(Scene script records)
□ □ □

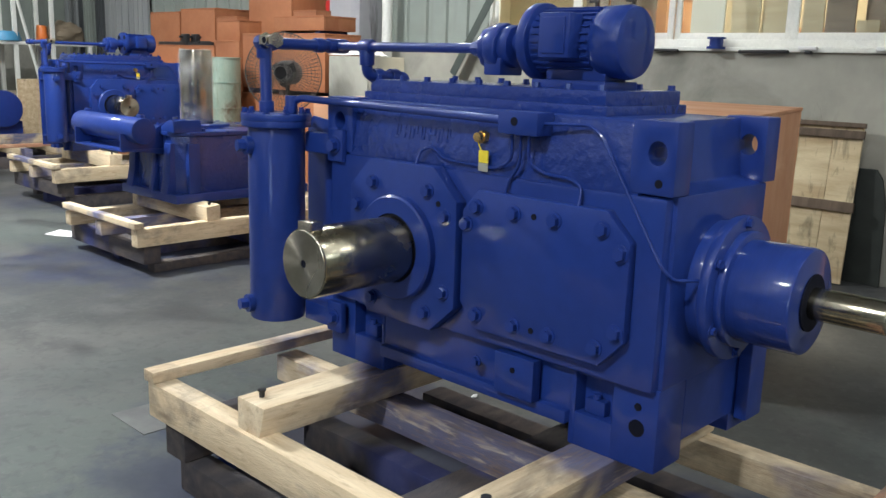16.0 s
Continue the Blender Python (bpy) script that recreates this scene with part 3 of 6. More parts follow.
# ---- bevel gear unit with cooler and pump ----
def gear_unit(name, label):
    root = thing(name, (0.72, 0.285, 0.50), label, "gearbox", group="blue gear units on skids")
    yc, yb = 0.285, 0.57
    # housing: body with sloped shoulders at both ends, a raised belly and four feet
    bm = bmesh.new()
    slab(bm, [(0.05, 0.734), (1.398, 0.734), (1.398, 1.245), (1.33, 1.258), (1.315, 1.425), (0.145, 1.425), (0.13, 1.258), (0.05, 1.245)], 0.032, yb - 0.032, 0.008)
    box(bm, 0.052, 1.396, 0.165, yb - 0.032, 0.56, 0.74)
    box(bm, 0.33, 1.12, 0.032, 0.17, 0.56, 0.74)
    box(bm, 0.334, 1.116, 0.008, yb - 0.005, 0.56, 0.60, 0.006)
    box(bm, 0.075, 1.385, 0.0, yb, 0.73, 1.24, 0.012)
    part("housing", bm, BLUE, root)
    bm = bmesh.new()
    slab(bm, [(0.004, 1.232), (yb - 0.004, 1.232), (yb - 0.03, 1.42), (0.03, 1.42)], 0.16, 1.30, 0.012, axis="x")
    part("upper_band", bm, BLUE_CAST, root)
    # corner lifting lugs with holes
    for x0, x1, hx in ((0.05, 0.185, 0.115), (1.27, 1.398, 1.345)):
        for y0, y1 in ((0.004, 0.085), (yb - 0.065, yb + 0.02) if x0 > 0.5 else (0.455, 0.54)):
            bm = bmesh.new()
            t = bmesh.new()
            cz, r, n = 1.35, 0.026, 16
            outer = [(x0, 1.245), (x1, 1.245), (x1, 1.43), (x0, 1.43)]
            for yy in (y0, y1):
                vs = [t.verts.new((u, yy, v)) for u, v in outer]
                es = [t.edges.new((vs[i], vs[(i + 1) % 4])) for i in range(4)]
                hs = [t.verts.new((hx + r * math.cos(2 * math.pi * k / n), yy, cz + r * 1.15 * math.sin(2 * math.pi * k / n))) for k in range(n)]
                es += [t.edges.new((hs[i], hs[(i + 1) % n])) for i in range(n)]
                bmesh.ops.triangle_fill(t, edges=es, use_beauty=True)
            t.verts.ensure_lookup_table()
            k = 4 + n
            for lo, cnt in ((0, 4), (4, n)):
                for i in range(cnt):
                    j = (i + 1) % cnt
                    t.faces.new((t.verts[lo + i], t.verts[lo + j], t.verts[k + lo + j], t.verts[k + lo + i]))
            bmesh.ops.recalc_face_normals(t, faces=t.faces[:])
            sharp = [e for e in t.edges if len(e.link_faces) == 2 and e.calc_face_angle() > 0.8]
            bmesh.ops.bevel(t, geom=sharp, offset=0.006, segments=2, affect="EDGES", profile=0.6)
            add(bm, t)
            part("lifting_lug", bm, BLUE, root)
            bm = bmesh.new()
            f = -1 if y0 < 0.2 else 1
            yy = y0 if f < 0 else y1
            rod(bm, (hx + 0.01, yy - f * 0.004, 1.275), (hx + 0.01, yy + f * 0.002, 1.275), 0.011, 12)
            part("tapped_hole", bm, BLACK, root)
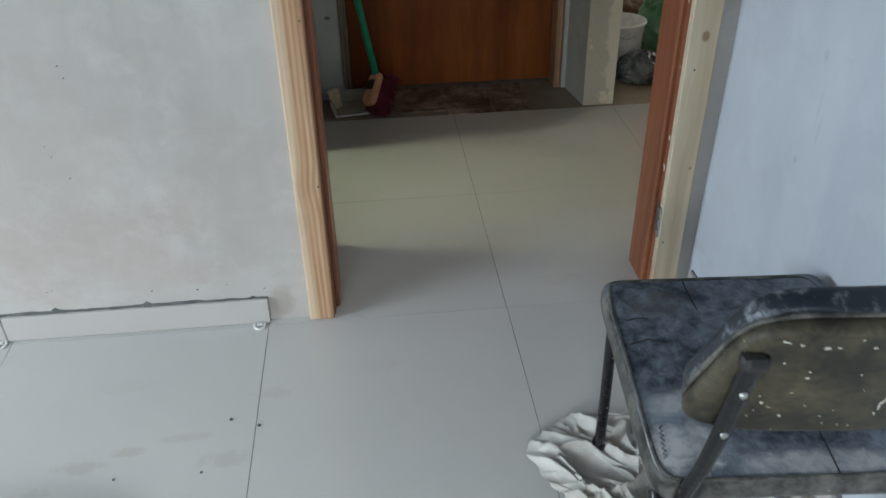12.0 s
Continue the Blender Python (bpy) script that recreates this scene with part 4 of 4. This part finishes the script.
for a, b2 in zip(grid, grid[1:]):
    for k in range(NA):
        bm.faces.new((a[k], a[(k + 1) % NA], b2[(k + 1) % NA], b2[k]))
bm.faces.new(grid[0])
ob = new("drop_cloth", mesh_from("drop_cloth", bm, M_CLOTH, True))
tagged(ob, "crumpled off-white stained cloth on the floor under the chair", "cloth")

# ---- paper sack on the floor ----
M_KRAFT = plain("kraft_paper", (0.52, 0.40, 0.20), 0.6, vary=0.2, scale=14, bump_by=0.5)
sackp = thing("paper_sack", (-0.64, 1.155, 0), "crumpled yellowish kraft paper sack on the tiles", "paper sack")
bm = bmesh.new()
got = bmesh.ops.create_icosphere(bm, subdivisions=5, radius=1.0)
for v in got["verts"]:
    p = v.co.copy()
    r = 1 + 0.10 * (1 - 2 * abs(noise.noise(p * 1.6 + Vector((4, 2, 1))))) + 0.13 * (1 - 2 * abs(noise.noise(Vector((p.x * 2.4, p.y * 6, p.z * 6))))) + 0.05 * (1 - 2 * abs(noise.noise(p * 7.5)))
    q = Vector([math.copysign(abs(t) ** 0.75, t) for t in p]) * r
    v.co = Vector((-0.64 + 0.21 * q.x, 1.150 + 0.185 * q.y, 0.032 + 0.038 * max(q.z, -0.8)))
part("paper", bm, M_KRAFT, sackp, smooth=True)
bm = bmesh.new()
vs = box(bm, -0.045, 0.035, -0.016, 0.016, 0, 0.004, 0.0015)
bmesh.ops.transform(bm, matrix=pose(-0.56, 1.327, 0.052, 35, 0, 8), verts=bm.verts)
band = part("print_band", bm, plain("dark_print", (0.05, 0.055, 0.05), 0.6, vary=0.3), sackp, "dark printed band")
for x0, x1, y0, y1 in ((-0.036, -0.016, 0.004, 0.009), (-0.012, 0.004, 0.003, 0.008), (-0.030, -0.006, -0.008, -0.005), (0.010, 0.026, -0.006, 0.006)):
    bm = bmesh.new()
    box(bm, x0, x1, y0, y1, 0.0038, 0.0048)
    bmesh.ops.transform(bm, matrix=pose(-0.56, 1.327, 0.052, 35, 0, 8), verts=bm.verts)
    part("bar", bm, M_KRAFT, band, "pale printed bar")

# crumbs on the floor
rng = random.Random(12)
for k, (x, y) in enumerate(((-0.258, 1.614), (-0.197, 1.589), (0.335, 1.30), (0.31, 1.33), (-0.34, 1.37), (-0.28, 1.33), (-0.30, 1.47), (-0.47, 1.47))):
    bm = bmesh.new()
    got = bmesh.ops.create_icosphere(bm, subdivisions=2, radius=0.0042 if k < 2 else 0.003)
    for v in got["verts"]:
        v.co *= 1 + 0.4 * noise.noise(v.co * 400 + Vector((k, k, 0)))
        v.co.z *= 0.6
        v.co.x *= 2.6 if k == 2 else 1
    bmesh.ops.transform(bm, matrix=pose(x, y, 0.0018, 0, 0, 30 * k), verts=bm.verts)
    ob = new("crumb", mesh_from("crumb", bm, M_MORTAR))
    tagged(ob, "dark mortar crumb on the tile", "crumb", "mortar crumbs")

# tiny nail holes in the room's wall
pits = thing("nail_holes", (-0.4, 1.963, 0.5), "tiny dark nail holes scattered over the grey plaster", "nail holes")
for k, (x, z) in enumerate(((-0.262, 0.952), (-0.538, 0.649), (-0.607, 0.475), (-0.363, 0.105), (-0.292, 0.113), (-0.582, 0.421), (-0.544, 0.675), (-0.615, 0.50), (-0.593, 1.733), (-0.339, 1.863), (-0.698, 0.131), (-0.71, 0.128), (-0.47, 0.11), (-0.205, 0.095))):
    bm = bmesh.new()
    got = bmesh.ops.create_icosphere(bm, subdivisions=1, radius=0.0014 + 0.0006 * (k % 3 == 0))
    for v in got["verts"]:
        v.co.y *= 0.3
        v.co.x *= 1 + 0.5 * (k % 2)
    bmesh.ops.translate(bm, verts=bm.verts, vec=(x, 1.9626, z))
    part("nail_hole", bm, M_NAIL, pits)

# screw holes and nails in the plaster
hole = thing("wall_marks", (0.6, 3.41, 2.4), "small dark screw holes above the dark door", "screw holes")
for x, z, r in ((0.66, 2.42, 0.0025), (0.755, 2.425, 0.006), (0.80, 2.425, 0.0035), (0.785, 2.31, 0.0035), (0.80, 2.30, 0.002)):
    bm = bmesh.new()
    got = bmesh.ops.create_icosphere(bm, subdivisions=2, radius=r)
    for v in got["verts"]:
        v.co *= 1 + 0.3 * noise.noise(v.co * 200 + Vector((x * 40, z, 0)))
        v.co.y *= 0.25
    bmesh.ops.translate(bm, verts=bm.verts, vec=(x, 3.397, z))
    part("screw_hole", bm, M_NAIL, hole)

# ---- tiles ----
def tile_mesh(sx, sy):
    bm = bmesh.new()
    box(bm, -sx / 2, sx / 2, -sy / 2, sy / 2, -0.007, 0.0)
    return mesh_from("tile", bm, M_TILE)


SHARED = {}


def lay(parent, x0, x1, y0, y1):
    gap = 0.0008
    key = (round(x1 - x0, 4), round(y1 - y0, 4))
    if key not in SHARED:
        SHARED[key] = tile_mesh(x1 - x0 - 2 * gap, y1 - y0 - 2 * gap)
    ob = new("tile", SHARED[key])
    ob.location = ((x0 + x1) / 2, (y0 + y1) / 2, 0)
    ob.parent = parent
    return ob


XJ = [-3.3, -2.64, -2.033, -1.426, -0.819, -0.204, 0.390, 1.003, 1.613, 2.223, 2.833, 3.443, 4.053, 4.663, 5.273]
YJ = [-2.4, -1.73, -1.12, -0.51, 0.10, 0.71, 1.320, 1.940, 2.541, 3.177]
for i in range(len(XJ) - 1):
    for j in range(len(YJ) - 1):
        if XJ[i] > 0.9 and YJ[j] < 1.3:
            continue
        lay(floor, XJ[i], XJ[i + 1], YJ[j], YJ[j + 1])
bm = bmesh.new()
box(bm, -0.1993, 0.1993, -0.1993, 0.1993, -0.007, 0.0, 0.0012)
stone_mesh = mesh_from("stone_tile", bm, M_STONE)
for i in range(10):
    for j in range(10):
        ob = new("tile", stone_mesh)
        ob.location = (1.23 + 0.4 * i, 3.753 + 0.4 * j, 0)
        ob.parent = floor_stone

□ □ □

What to work on -> Track down the lines that include the word "this" and copy them.

Answer in full ->
Continue the Blender Python (bpy) script that recreates this scene with part 3 of 6. More parts follow.
Continue the Blender Python (bpy) script that recreates this scene with part 4 of 4. This part finishes the script.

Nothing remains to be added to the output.